Akhirnya kami pun menuju ke sana. Hummm, sebuah bendungan yang terlihat sudah cukup tua. The Dam and Fish Ladder ini dibangun antara 1947-1951, yang fungsi untuk generator listrik dan fish laddernya untuk memungkinkan migrasinya salmon atlantik melewati dinding bendungan. Kalau bagi saya yang anak tropis, wisata begini gini emang terasa tidak terlalu menarik. Ya lumayan buat tahu-tahu aja lah. Di seberang dam, ada jembatan yang lumayan unik dimana ada gembok gembok kunci yang bertuliskan nama pasangan-pasangan gitu.
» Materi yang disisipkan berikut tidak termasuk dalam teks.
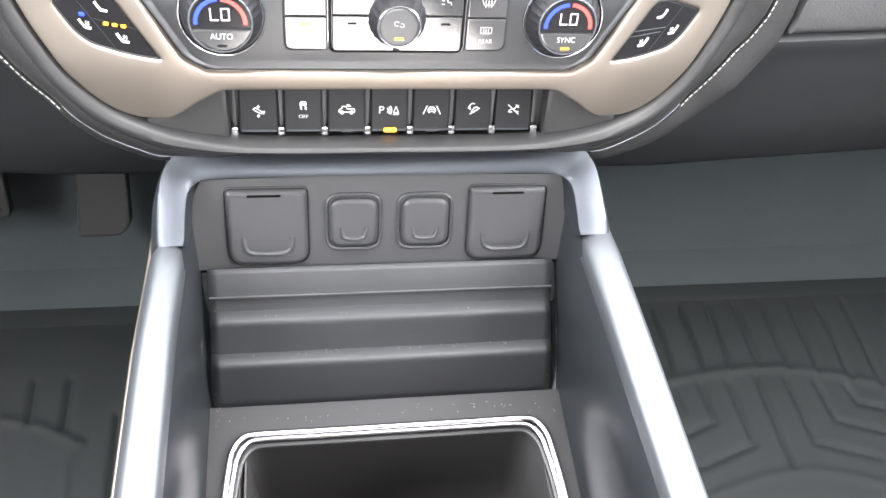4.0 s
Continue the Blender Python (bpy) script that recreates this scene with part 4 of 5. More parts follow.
k = ckey(0.0412, 0.0566, 0.0643, 0.0763, [S_, B_, S_, S_], 0.0022)
ink("rear_demist_mark", [[(-3.6, 2.4), (3.6, 2.4), (3.6, -1.4), (-3.6, -1.4), (-3.6, 2.4)]] + [[(x, -2.4), (x + 0.4, -0.8), (x - 0.3, 0.2), (x + 0.2, 1.4)] for x in (-1.6, 0, 1.6)], 0.00045, 0.0025, STACK, k, INK_DIM, at=(0.0527, 0.0690), scale=0.0009, lift=c_lift)
lettering("REAR", STACK, 0.0527, 0.0625, 0.0038, cw(0.0625) + 0.0025, k, INK_DIM, wide=0.95)
kf = knob(clim, "fan_knob", 0.0004, 0.0762, cw(0.0762) + 0.002, 0.0170, 0.0118, 0.0135, FASCIA, flutes=24)
wf = cw(0.0762) + 0.0155
ink("fan_mark", [arc(-0.0012, 0.0786, 0.0013, 30, 300, 8), arc(0.0018, 0.0776, 0.0011, 200, 480, 8)], 0.0005, wf + 0.0009, STACK, kf, INK_DIM)
part("lamp", slab(box2(-0.0022, 0.0688, 0.0030, 0.0704, 0.0003, 2), wf, wf + 0.0008, 0.0002, STACK), AMBER, kf)

# ---- seat heater pads in the bezel ----
HEAT = [[(-3.4, 3.0), (-2.4, 3.6), (-0.9, 1.0), (-1.9, 0.5), (-3.4, 3.0)], [(-1.4, 0.0), (-0.4, -1.5), (3.2, -1.7), (3.5, -0.7), (0.4, -0.4), (-0.4, 0.6), (-1.4, 0.0)]]
WAVES = [[(0.6, 0.6), (1.0, 1.3), (0.6, 2.0), (1.0, 2.7)], [(2.0, 0.4), (2.4, 1.1), (2.0, 1.8), (2.4, 2.5)]]
for side in (-1, 1):
    pad = thing("seat_heater_pad", STACK @ Vector((side * 0.16, 0.065, 0.005)), "black kite-shaped seat heater pad with pale printed marks" + (" and lit lamps" if side < 0 else ""), "control pad", "seat heater pads")
    out = pods[side] if area(pods[side]) > 0 else pods[side][::-1]
    plate = part("pad_plate", loft(out, [(0.0002, -0.010), (0.0004, -0.0016), (0.0012, -0.0010)], STACK, lift=bezel_w), KEY, pad)
    part("pad_rim", tube([STACK @ Vector((x, y, bezel_w(x, y) - 0.0014)) for x, y in out], 0.0006, 6, True), PLASTIC_D, pad)
    lf = lambda u, v: bezel_w(u, v)
    part("seam", strokes([[(side * 0.1748, 0.0815), (side * 0.1560, 0.0545)]] + ([[(-0.1661, 0.0712), (-0.1430, 0.0677)]] if side < 0 else []), 0.0004, -0.0006, STACK, lf), PLASTIC, pad)
    if side > 0:
        part("pale_seam", strokes([[(0.1433, 0.0690), (0.1653, 0.0698)], [(0.1418, 0.0657), (0.1623, 0.0672)]], 0.0006, -0.0005, STACK, lf), RAIL, pad)
    for k, (x, y) in enumerate(((0.1612, 0.0776), (0.1718, 0.0664), (0.1516, 0.0607))):
        marks = HEAT + (WAVES if k else [])
        ink("heat_mark", [[(-side * a, b) for a, b in ln] for ln in marks], 0.00055, -0.0006, STACK, pad, at=(side * x, y), scale=0.00098, lift=lf)
    if side < 0:
        part("lamp", slab(box2(-0.1742, 0.0717, -0.1708, 0.0738, 0.0008, 3), -0.001, -0.0004, 0.0001, STACK, lift=lf), BLUE, pad, "blue lit lamp")
        for x, y in ((-0.1598, 0.0690), (-0.1549, 0.0688), (-0.1501, 0.0686)):
            part("lamp", slab(box2(x - 0.0014, y - 0.0009, x + 0.0014, y + 0.0009, 0.0006, 3), -0.001, -0.0004, 0.0001, STACK, lift=lf), AMBER, pad, "amber lit lamp")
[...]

Ala-Ala yang ada di Paris gitu lah.

Usai dari Fish Ladder kami kembali ke city centre, dan hendak menuju Pitlochry Church. Signal Hp di area ini sudah susah banget untuk google maps, jadinya ya asal jalan saja. Dan tadaaa...akhirnya ketemu juga. Bangunannya super cantik. Dari gereja ini juga bisa memandang lanskap kota ini dari ketinggian. 


Atap-atap bangunan bangunan kota yang terlihat dengan atap atapnya yang berbentuk kerucut itu membuat berasa seperti dengan di negeri dongeng gitu ehehe. Lihatlah foto di bawah ini, terlihat kan lanskap kota ini yang cantik.



Usai dari gereja, kami menghabiskan sisa waktu untuk berkeliling di area city centre. Memasuki toko-toko, ataupun sekedar jalan-jalan menyusuri kota sampai jam 3 sore, waktunya kami kembali ke bis untuk perjalanan berikutnya.
Dari area pusat kota Pitlochry, kami kemudian menuju The Queen's view. Kata di Hoji, pemandu tour ini..the Queen's view adalah salah satu tempat favorit dia selain Isle of Skye. Hiks, ingat Isle of Skye saya mendadak sedih. Soalnya sampai mau pulang pun belum kesampaian ke sana. Lokasinya yang sulit dijangkau dengan kendaraan umum itulah yang membuat susah menuju ke tempat itu. Biasanya anak-anak pada rombongan sewa mobil ke sana, ataupun ikut tour. Nah, berhubung kemarin-kemarin saya masih ribut dengan urusan thesis, jadi nggak sempat ikut rombongan anak-anak Glasgow. Baru deh, saat waktu sudah sempit begini berasa...dududu.
Ah, itu mungkin tandanya saya harus balik lagi ya ke sini buat jalan-jalan ahah

Baiklah, sekitar 30-45 menit kami sampai di Queen's View, Loch Tummel. Rencananya, tour ini mampir ke tempat ini sekitar jam 4 sore untuk melihat sunset. Tapi langitnya Scotland lagi nggak begitu bersahabat, jadinya sunsetnya nggak muncul. Tak apalah, udah dikasih cuaca nggak hujan saja seharian ini sudah Alhamdulillah banget.
Dan ternyata the Queen's view ini memang indah. Dari tempat ini kita bisa melihat Loch Tummel dari atas. Konon, tempat ini dinamai The Queen"s view setelah Ratu Victoria mengunjungi daerah ini pada tahun 1866. Tempatnya sungguh seperti di antah berantah, di antara Tay Forest Park,  jalan menuju ke tempat ini hanya sebuah jalan sempit yang hanya bisa dilalui 2 mobil yang mengharuskan mobil berjalan perlahan saat harus bersimpangan. Susah kan kalau pakai kendaraan umum, mana ada yang jurusan ke tempat ini. Ini sih salah satu keuntungan ikut tour kampus seperti ini, harganya lumayan bersahabat dan bisa ke beberapa tempat dalam sekali tour. 

Kami diberikan waktu satu jam untuk menikmati tempat ini untuk berfoto, duduk-duduk ataupun bisa ke cafe untuk minum kopi. Ada satu cafe yang tersedia di sini, tempatnya pun cukup representatif. Sempet kepikiran, ini pegawai cafe-nya gimana ya transportnya tiap hari kerja di sini? heheh lah kerja di tengah area antah berantah seperti ini.





Usai dari The Queen's view kami kembali menuju Glasgow. Dengan suhu yang makin menurun, dan dingin sudah semakin memeluki tubuh. Penat memang, hari ini lumayan jalan banyak. Tapi tentu saja menyenangkan.
Jalan-jalan selalu saja menyenangkan, iya kan?